Resposta: é preciso existir primeiro, pra poder perguntar depois. A sensação de existência gerada pela virtualidade tecnológica é isto mesmo: virtual. Daí a necessidade posterior da catarse: o cara vai pra rua, vai pra qualquer manifestação que lhe mandarem ir, buscando a materialização de seu mundo virtual. A internet é uma usina de energia social. Basta o catalizador certo, um bom conversor e, se a tomada não tem o pino certo é só adaptar.
Esta gente não existe de fato. E sabem disto. Quando você sequer cumprimenta o vizinho, não se preocupa com coisas relevantes para si ou para seu próximo e mesmo assim, se vê cobrado pra sentir-se importante, relevante, notável, cria-se uma equação da vida para a qual te oferecem solução fácil. E você aceita e paga o preço.

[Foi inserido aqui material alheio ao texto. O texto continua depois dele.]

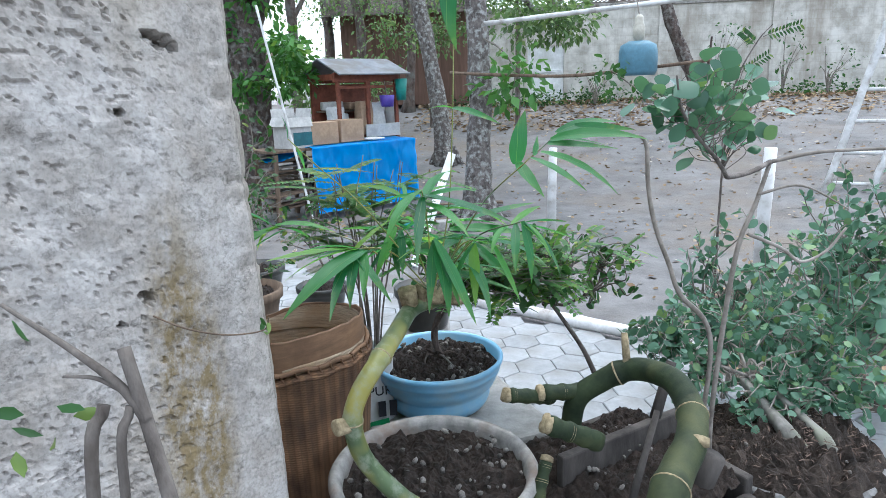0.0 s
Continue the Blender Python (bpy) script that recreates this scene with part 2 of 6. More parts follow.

Existir de verdade virou sinônimo de ser frugal, pequeno, irrelevante. Não podemos subestimar este paradigma. Nós crescemos nele desde muito antes da internet.
Talvez, a esquerda, se quiser continuar existindo, deva começar a rever isto. Personalismos, hierarquizações, esvaziamento da existência também encontram ecos em estruturas e elaborações.
Um ponto de partida: que tal Mujica?